Existe una frontera entre las instituciones y los individuos. La dialéctica: «lo instituido/lo institucional», es una dinámica que contiene diversas formas y es preciso conocerlas si queremos entender su comportamiento.
Las instituciones juegan un considerable rol en las sociedades y adquieren su propia naturaleza de acuerdo con sus funciones o finalidades con las que fueron creadas. Sus componentes les son inherentes y la pérdida de uno de ellos tiene gravísimas consecuencias. Llamo a estos módulos funtores, en analogía con la ciencia lógica y matemáticas. Un funtor es un término utilizado para designar cualquier operador lógico o conectiva, esgrimido para establecer relaciones entre contenidos. Así, por ejemplo, suponiendo que en una institución exista un reglamento, este es capaz de formar vínculos con los sujetos que en ella participan. A falta de esta operatividad se corre el riesgo de caer en una trayectoria negativa que se conoce bajo el nombre de “falta de institucionalidad”.
Pero cuidado, esta última no se reduce a la violación de los reglamentos. También reside en la descomposición de las relaciones interhumanas que allí se dan. En el entendido de que no podemos seguir todas las reglas establecidas sin un mínimo ético común que pueda reajustar el orden primario de las cosas.
¿Pero qué es una sociedad decente? Lo recuerdo una vez más: aquella en las que sus instituciones no humillan a sus ciudadanos.
Las instituciones existen para mediar entre el individuo y la sociedad. Pero, más aún, facilitar la intersubjetividad y llevar el proceso de comunicación global a fin de integrarlas. Por lo tanto, crean sentido y establecen significados con los cuales gestionamos procesos, imaginamos lo político y formamos creencias acerca de la existencia de un orden que rige en las posibilidades del caos social.
Pero, cuando en las instituciones acontece un quiebre que las amenaza, esto es, que van perdiendo funtores y luego se atomizan, nos queda dos caminos: o los reconstruimos o deshacemos y formamos el mismo funtor bajo las categorías con los que fueron diseñados desde su inicio.
Podemos poner otro ejemplo. Admitamos que en una institución académica existe un funtor cardinal que es el “coordinador de cátedra”, pero que en su trayectoria histórica va perdiendo su “esencia” en virtud de la imposición de “lo no institucional”. Solo hay dos alternativas: o la desaparecemos o restablecemos a su oficio originario a modo de un replanteamiento adecuado al contexto.

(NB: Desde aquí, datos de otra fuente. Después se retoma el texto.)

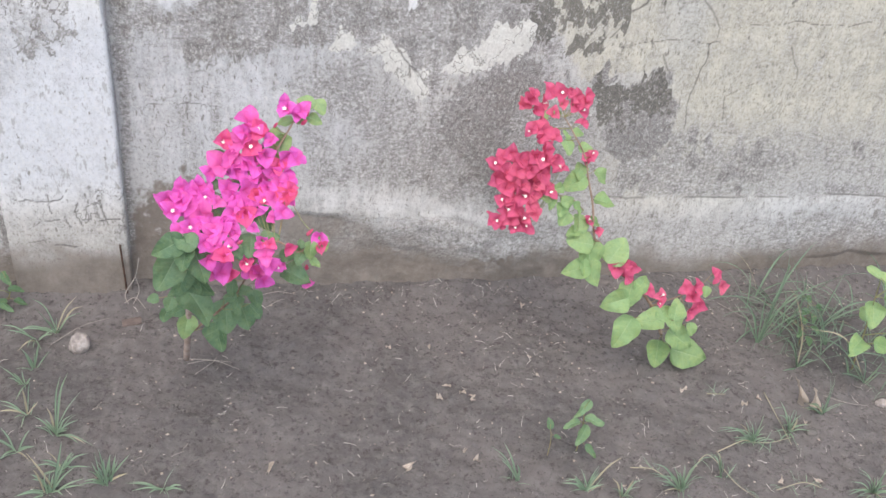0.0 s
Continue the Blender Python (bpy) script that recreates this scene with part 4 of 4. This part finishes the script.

No obstante, la manera de proteger a las instituciones no consiste tan solo en ejecutar los estatutos. Hace falta diseñar actitudes éticas que salvaguarden su propia naturaleza carismática. Por eso, la ética es de vital importancia y urge su implementación.
Pero aquellos que les interesa solo el dominio de los otros y controlar los recursos desde una razón irracional forman parte de la corrupción de las instituciones, esto es, de su quiebre, provocando una pérdida de su sentido y de sus funtores. De aquí emana un brutalismo absurdo y autoritario que opera bajo el discurso “yo soy yo… tú eres nada…”. Más allá de vigilar y castigar, necesitamos vitalizarlas con el fin de construir una sociedad decente.
¿Pero qué es una sociedad decente? Lo recuerdo una vez más: aquella en las que sus instituciones no humillan a sus ciudadanos. Sin embargo, para evitar este sometimiento, solo la ética puede salvarnos junto a una decisión política que sea capaz de asumirla como su verdadera vocación.